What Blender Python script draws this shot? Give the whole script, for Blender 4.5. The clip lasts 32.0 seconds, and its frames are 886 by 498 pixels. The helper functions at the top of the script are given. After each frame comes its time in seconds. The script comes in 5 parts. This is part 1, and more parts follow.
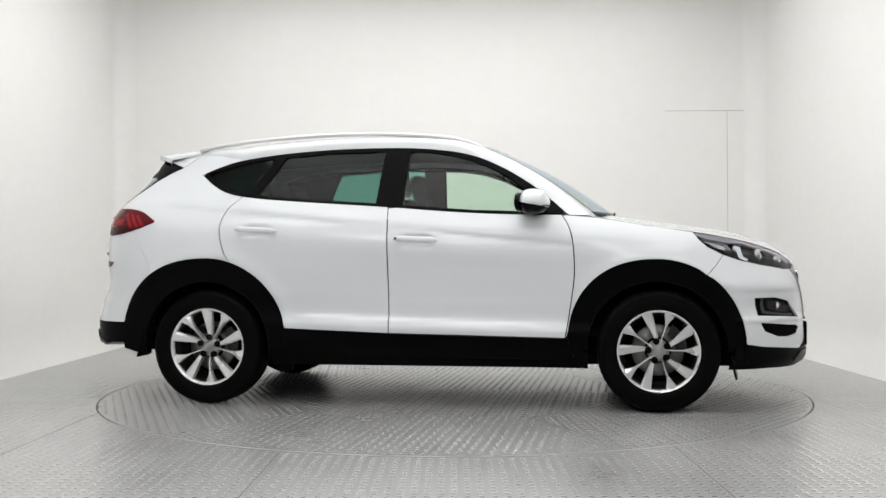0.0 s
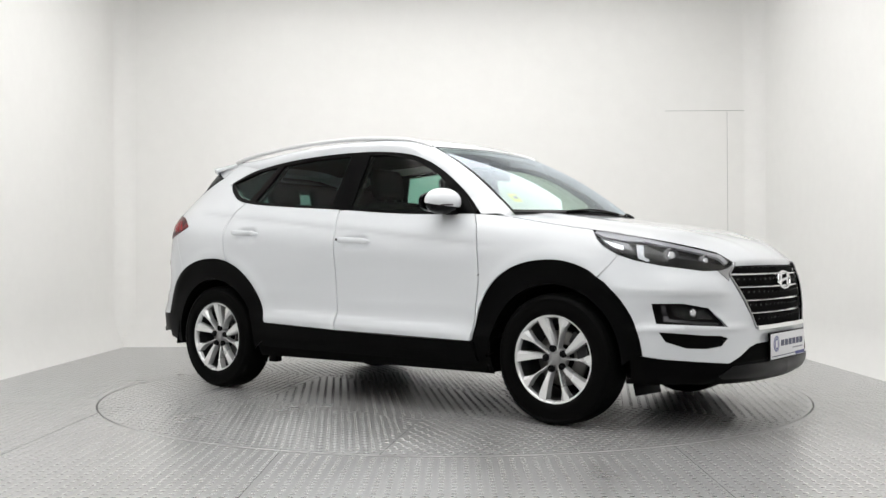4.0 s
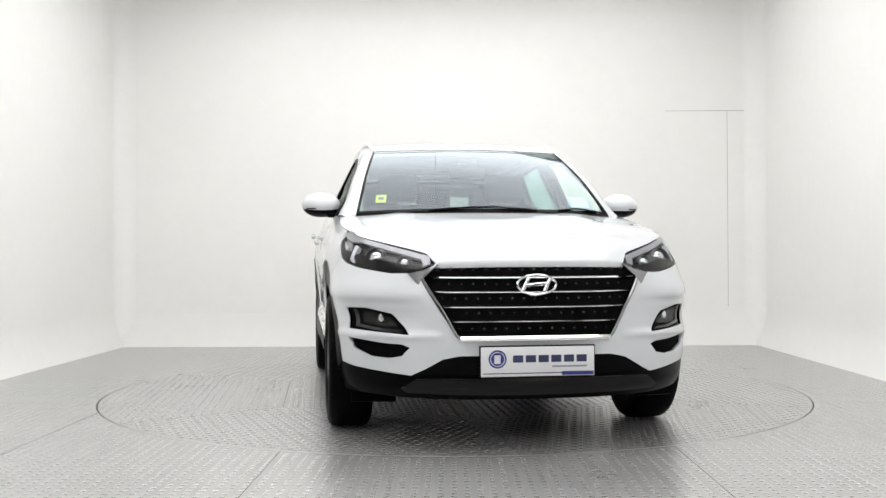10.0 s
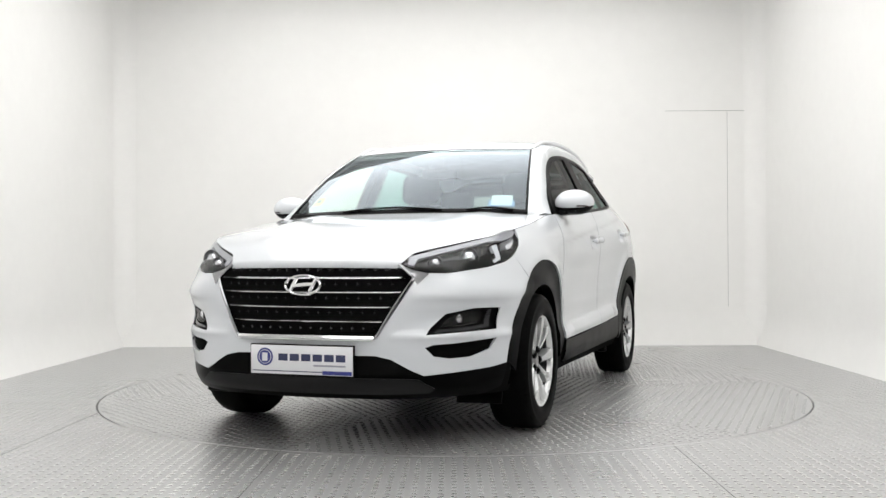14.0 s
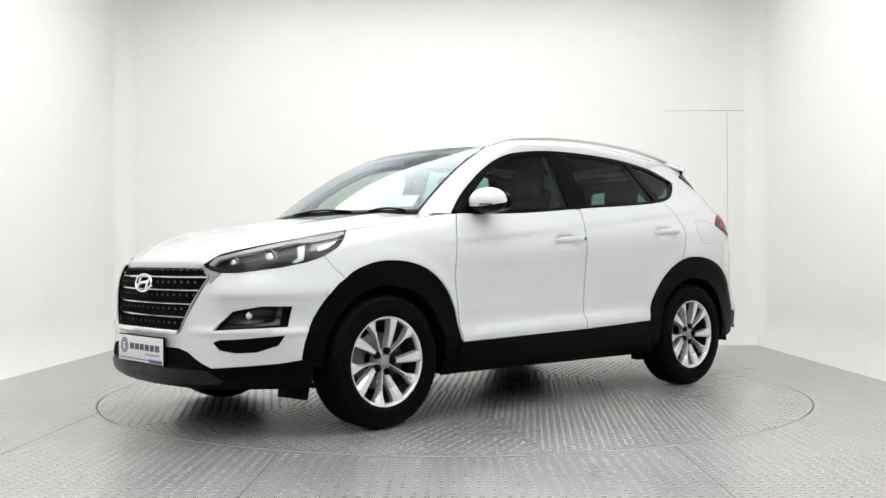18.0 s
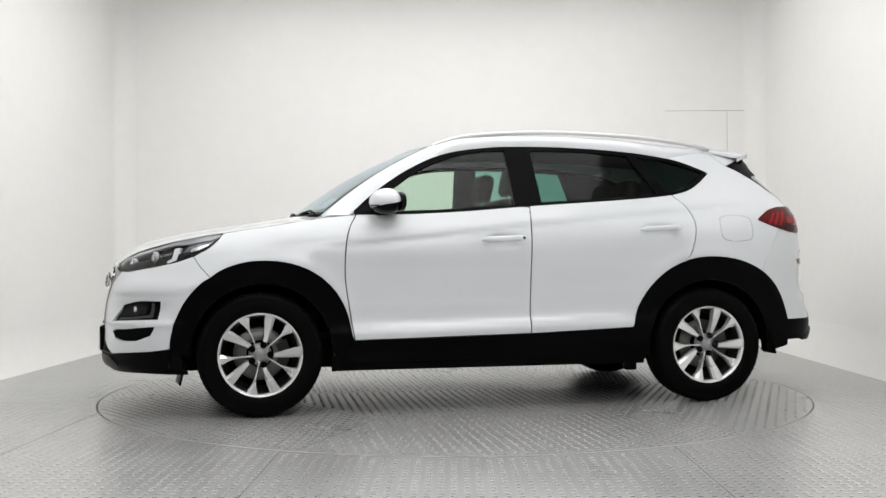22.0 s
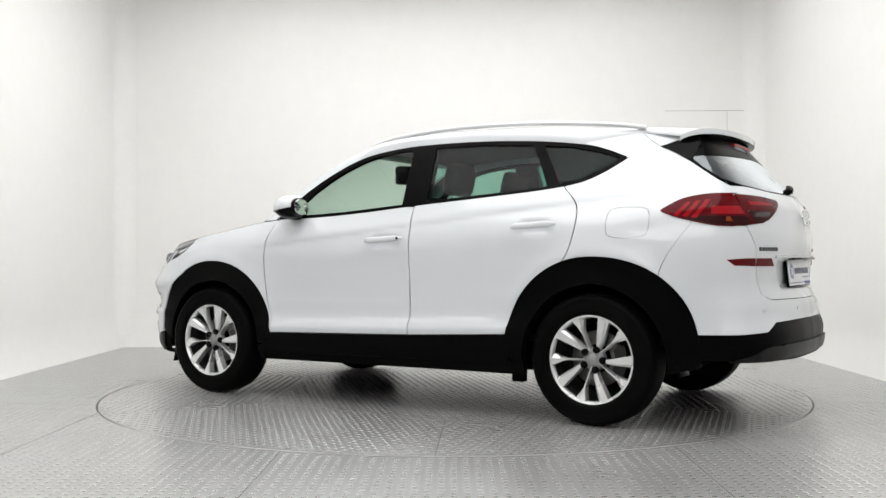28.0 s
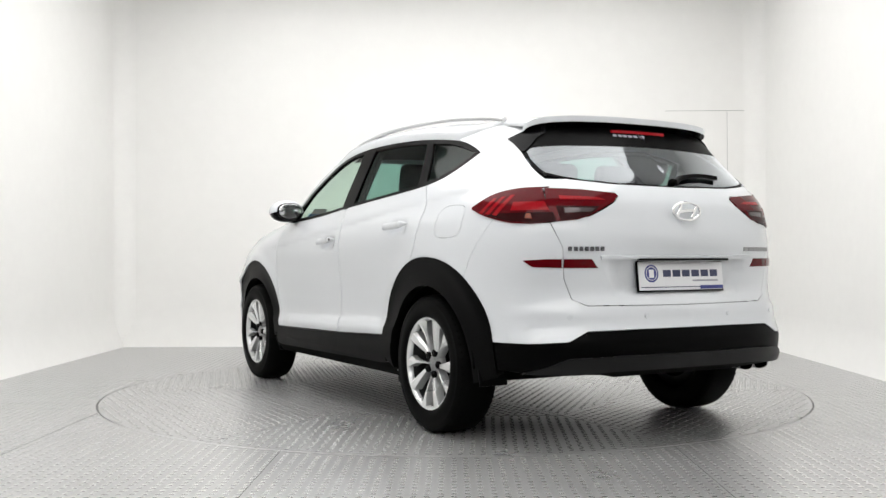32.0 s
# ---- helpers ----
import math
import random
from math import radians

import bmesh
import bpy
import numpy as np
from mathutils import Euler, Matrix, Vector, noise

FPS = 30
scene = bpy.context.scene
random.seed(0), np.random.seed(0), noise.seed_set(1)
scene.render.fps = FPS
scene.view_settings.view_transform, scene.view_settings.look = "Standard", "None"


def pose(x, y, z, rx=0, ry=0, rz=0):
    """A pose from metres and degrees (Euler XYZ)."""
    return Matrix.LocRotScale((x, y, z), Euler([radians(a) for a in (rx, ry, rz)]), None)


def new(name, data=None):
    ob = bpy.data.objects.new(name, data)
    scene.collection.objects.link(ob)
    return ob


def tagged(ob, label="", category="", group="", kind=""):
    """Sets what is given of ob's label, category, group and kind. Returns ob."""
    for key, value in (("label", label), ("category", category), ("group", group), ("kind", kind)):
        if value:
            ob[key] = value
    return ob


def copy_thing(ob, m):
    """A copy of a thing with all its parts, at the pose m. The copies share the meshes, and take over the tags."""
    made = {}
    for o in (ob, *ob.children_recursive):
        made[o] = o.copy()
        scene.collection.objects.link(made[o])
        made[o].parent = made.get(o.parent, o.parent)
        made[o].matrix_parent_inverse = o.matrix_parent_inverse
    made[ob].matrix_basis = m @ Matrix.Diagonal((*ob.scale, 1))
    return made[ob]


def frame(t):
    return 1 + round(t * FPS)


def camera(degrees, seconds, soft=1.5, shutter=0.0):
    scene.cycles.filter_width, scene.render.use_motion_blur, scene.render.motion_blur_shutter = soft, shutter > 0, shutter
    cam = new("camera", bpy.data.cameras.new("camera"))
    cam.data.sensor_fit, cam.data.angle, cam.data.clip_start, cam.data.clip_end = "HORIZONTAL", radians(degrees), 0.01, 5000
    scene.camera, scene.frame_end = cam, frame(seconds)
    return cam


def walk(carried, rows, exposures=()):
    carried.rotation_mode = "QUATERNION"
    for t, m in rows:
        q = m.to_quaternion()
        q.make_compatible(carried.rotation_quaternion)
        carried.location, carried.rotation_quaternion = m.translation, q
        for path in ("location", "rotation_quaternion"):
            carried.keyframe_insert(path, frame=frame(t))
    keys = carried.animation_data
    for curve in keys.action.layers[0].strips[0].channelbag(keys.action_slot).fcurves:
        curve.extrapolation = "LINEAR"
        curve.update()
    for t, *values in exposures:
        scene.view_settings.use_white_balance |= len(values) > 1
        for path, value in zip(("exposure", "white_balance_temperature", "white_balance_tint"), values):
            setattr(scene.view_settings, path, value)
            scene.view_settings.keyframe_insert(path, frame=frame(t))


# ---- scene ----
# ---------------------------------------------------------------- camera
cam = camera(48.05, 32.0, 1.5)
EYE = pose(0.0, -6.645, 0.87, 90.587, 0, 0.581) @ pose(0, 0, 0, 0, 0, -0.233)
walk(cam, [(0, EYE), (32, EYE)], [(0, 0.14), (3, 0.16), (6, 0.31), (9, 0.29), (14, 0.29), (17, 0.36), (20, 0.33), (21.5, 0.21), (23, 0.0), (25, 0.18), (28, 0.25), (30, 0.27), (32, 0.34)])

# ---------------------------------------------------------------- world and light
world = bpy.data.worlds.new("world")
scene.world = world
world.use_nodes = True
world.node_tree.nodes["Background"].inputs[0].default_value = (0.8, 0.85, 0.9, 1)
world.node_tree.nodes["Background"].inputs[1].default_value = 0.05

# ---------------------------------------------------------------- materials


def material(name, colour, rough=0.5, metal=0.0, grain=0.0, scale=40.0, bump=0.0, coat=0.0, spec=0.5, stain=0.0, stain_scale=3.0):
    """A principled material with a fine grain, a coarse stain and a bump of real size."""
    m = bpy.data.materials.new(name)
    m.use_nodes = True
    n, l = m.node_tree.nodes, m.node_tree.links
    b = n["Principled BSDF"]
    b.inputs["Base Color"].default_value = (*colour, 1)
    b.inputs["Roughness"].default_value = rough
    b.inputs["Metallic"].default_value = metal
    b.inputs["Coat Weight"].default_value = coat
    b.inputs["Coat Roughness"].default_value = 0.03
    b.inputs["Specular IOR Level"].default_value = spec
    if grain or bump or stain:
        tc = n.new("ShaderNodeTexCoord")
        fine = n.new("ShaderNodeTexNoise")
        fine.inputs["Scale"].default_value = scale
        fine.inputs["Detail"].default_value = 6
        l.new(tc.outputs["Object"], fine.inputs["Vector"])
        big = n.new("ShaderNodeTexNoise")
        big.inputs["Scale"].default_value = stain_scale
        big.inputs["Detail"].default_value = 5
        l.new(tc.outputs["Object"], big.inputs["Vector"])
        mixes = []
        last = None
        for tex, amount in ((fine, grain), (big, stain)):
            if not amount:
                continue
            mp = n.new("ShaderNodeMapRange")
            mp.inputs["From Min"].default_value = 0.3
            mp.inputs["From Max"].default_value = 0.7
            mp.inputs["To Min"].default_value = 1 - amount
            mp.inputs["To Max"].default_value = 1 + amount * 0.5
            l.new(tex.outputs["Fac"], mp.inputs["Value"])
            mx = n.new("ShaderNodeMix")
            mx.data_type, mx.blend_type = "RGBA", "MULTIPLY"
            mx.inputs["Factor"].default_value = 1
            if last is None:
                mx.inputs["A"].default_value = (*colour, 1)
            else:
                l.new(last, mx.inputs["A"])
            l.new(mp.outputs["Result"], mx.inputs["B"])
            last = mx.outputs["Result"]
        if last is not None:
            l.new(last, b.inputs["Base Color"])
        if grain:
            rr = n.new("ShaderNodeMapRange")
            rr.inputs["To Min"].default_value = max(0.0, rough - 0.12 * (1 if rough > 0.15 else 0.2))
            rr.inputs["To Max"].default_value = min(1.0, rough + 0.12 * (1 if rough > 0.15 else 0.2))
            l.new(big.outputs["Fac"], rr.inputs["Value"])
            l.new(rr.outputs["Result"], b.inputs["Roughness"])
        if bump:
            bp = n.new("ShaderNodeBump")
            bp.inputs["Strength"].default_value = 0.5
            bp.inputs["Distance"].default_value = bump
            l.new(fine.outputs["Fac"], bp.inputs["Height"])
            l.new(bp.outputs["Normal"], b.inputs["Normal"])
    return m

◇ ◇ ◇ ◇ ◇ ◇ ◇

Write the lines above out again exactly, without any of their pictures.

- OUTPUT OF THE TASK
What Blender Python script draws this shot? Give the whole script, for Blender 4.5. The clip lasts 32.0 seconds, and its frames are 886 by 498 pixels. The helper functions at the top of the script are given. After each frame comes its time in seconds. The script comes in 5 parts. This is part 1, and more parts follow.
0.0 s
4.0 s
10.0 s
14.0 s
18.0 s
22.0 s
28.0 s
32.0 s
# ---- helpers ----
import math
import random
from math import radians

import bmesh
import bpy
import numpy as np
from mathutils import Euler, Matrix, Vector, noise

FPS = 30
scene = bpy.context.scene
random.seed(0), np.random.seed(0), noise.seed_set(1)
scene.render.fps = FPS
scene.view_settings.view_transform, scene.view_settings.look = "Standard", "None"


def pose(x, y, z, rx=0, ry=0, rz=0):
    """A pose from metres and degrees (Euler XYZ)."""
    return Matrix.LocRotScale((x, y, z), Euler([radians(a) for a in (rx, ry, rz)]), None)


def new(name, data=None):
    ob = bpy.data.objects.new(name, data)
    scene.collection.objects.link(ob)
    return ob


def tagged(ob, label="", category="", group="", kind=""):
    """Sets what is given of ob's label, category, group and kind. Returns ob."""
    for key, value in (("label", label), ("category", category), ("group", group), ("kind", kind)):
        if value:
            ob[key] = value
    return ob


def copy_thing(ob, m):
    """A copy of a thing with all its parts, at the pose m. The copies share the meshes, and take over the tags."""
    made = {}
    for o in (ob, *ob.children_recursive):
        made[o] = o.copy()
        scene.collection.objects.link(made[o])
        made[o].parent = made.get(o.parent, o.parent)
        made[o].matrix_parent_inverse = o.matrix_parent_inverse
    made[ob].matrix_basis = m @ Matrix.Diagonal((*ob.scale, 1))
    return made[ob]


def frame(t):
    return 1 + round(t * FPS)


def camera(degrees, seconds, soft=1.5, shutter=0.0):
    scene.cycles.filter_width, scene.render.use_motion_blur, scene.render.motion_blur_shutter = soft, shutter > 0, shutter
    cam = new("camera", bpy.data.cameras.new("camera"))
    cam.data.sensor_fit, cam.data.angle, cam.data.clip_start, cam.data.clip_end = "HORIZONTAL", radians(degrees), 0.01, 5000
    scene.camera, scene.frame_end = cam, frame(seconds)
    return cam


def walk(carried, rows, exposures=()):
    carried.rotation_mode = "QUATERNION"
    for t, m in rows:
        q = m.to_quaternion()
        q.make_compatible(carried.rotation_quaternion)
        carried.location, carried.rotation_quaternion = m.translation, q
        for path in ("location", "rotation_quaternion"):
            carried.keyframe_insert(path, frame=frame(t))
    keys = carried.animation_data
    for curve in keys.action.layers[0].strips[0].channelbag(keys.action_slot).fcurves:
        curve.extrapolation = "LINEAR"
        curve.update()
    for t, *values in exposures:
        scene.view_settings.use_white_balance |= len(values) > 1
        for path, value in zip(("exposure", "white_balance_temperature", "white_balance_tint"), values):
            setattr(scene.view_settings, path, value)
            scene.view_settings.keyframe_insert(path, frame=frame(t))


# ---- scene ----
# ---------------------------------------------------------------- camera
cam = camera(48.05, 32.0, 1.5)
EYE = pose(0.0, -6.645, 0.87, 90.587, 0, 0.581) @ pose(0, 0, 0, 0, 0, -0.233)
walk(cam, [(0, EYE), (32, EYE)], [(0, 0.14), (3, 0.16), (6, 0.31), (9, 0.29), (14, 0.29), (17, 0.36), (20, 0.33), (21.5, 0.21), (23, 0.0), (25, 0.18), (28, 0.25), (30, 0.27), (32, 0.34)])

# ---------------------------------------------------------------- world and light
world = bpy.data.worlds.new("world")
scene.world = world
world.use_nodes = True
world.node_tree.nodes["Background"].inputs[0].default_value = (0.8, 0.85, 0.9, 1)
world.node_tree.nodes["Background"].inputs[1].default_value = 0.05

# ---------------------------------------------------------------- materials


def material(name, colour, rough=0.5, metal=0.0, grain=0.0, scale=40.0, bump=0.0, coat=0.0, spec=0.5, stain=0.0, stain_scale=3.0):
    """A principled material with a fine grain, a coarse stain and a bump of real size."""
    m = bpy.data.materials.new(name)
    m.use_nodes = True
    n, l = m.node_tree.nodes, m.node_tree.links
    b = n["Principled BSDF"]
    b.inputs["Base Color"].default_value = (*colour, 1)
    b.inputs["Roughness"].default_value = rough
    b.inputs["Metallic"].default_value = metal
    b.inputs["Coat Weight"].default_value = coat
    b.inputs["Coat Roughness"].default_value = 0.03
    b.inputs["Specular IOR Level"].default_value = spec
    if grain or bump or stain:
        tc = n.new("ShaderNodeTexCoord")
        fine = n.new("ShaderNodeTexNoise")
        fine.inputs["Scale"].default_value = scale
        fine.inputs["Detail"].default_value = 6
        l.new(tc.outputs["Object"], fine.inputs["Vector"])
        big = n.new("ShaderNodeTexNoise")
        big.inputs["Scale"].default_value = stain_scale
        big.inputs["Detail"].default_value = 5
        l.new(tc.outputs["Object"], big.inputs["Vector"])
        mixes = []
        last = None
        for tex, amount in ((fine, grain), (big, stain)):
            if not amount:
                continue
            mp = n.new("ShaderNodeMapRange")
            mp.inputs["From Min"].default_value = 0.3
            mp.inputs["From Max"].default_value = 0.7
            mp.inputs["To Min"].default_value = 1 - amount
            mp.inputs["To Max"].default_value = 1 + amount * 0.5
            l.new(tex.outputs["Fac"], mp.inputs["Value"])
            mx = n.new("ShaderNodeMix")
            mx.data_type, mx.blend_type = "RGBA", "MULTIPLY"
            mx.inputs["Factor"].default_value = 1
            if last is None:
                mx.inputs["A"].default_value = (*colour, 1)
            else:
                l.new(last, mx.inputs["A"])
            l.new(mp.outputs["Result"], mx.inputs["B"])
            last = mx.outputs["Result"]
        if last is not None:
            l.new(last, b.inputs["Base Color"])
        if grain:
            rr = n.new("ShaderNodeMapRange")
            rr.inputs["To Min"].default_value = max(0.0, rough - 0.12 * (1 if rough > 0.15 else 0.2))
            rr.inputs["To Max"].default_value = min(1.0, rough + 0.12 * (1 if rough > 0.15 else 0.2))
            l.new(big.outputs["Fac"], rr.inputs["Value"])
            l.new(rr.outputs["Result"], b.inputs["Roughness"])
        if bump:
            bp = n.new("ShaderNodeBump")
            bp.inputs["Strength"].default_value = 0.5
            bp.inputs["Distance"].default_value = bump
            l.new(fine.outputs["Fac"], bp.inputs["Height"])
            l.new(bp.outputs["Normal"], b.inputs["Normal"])
    return m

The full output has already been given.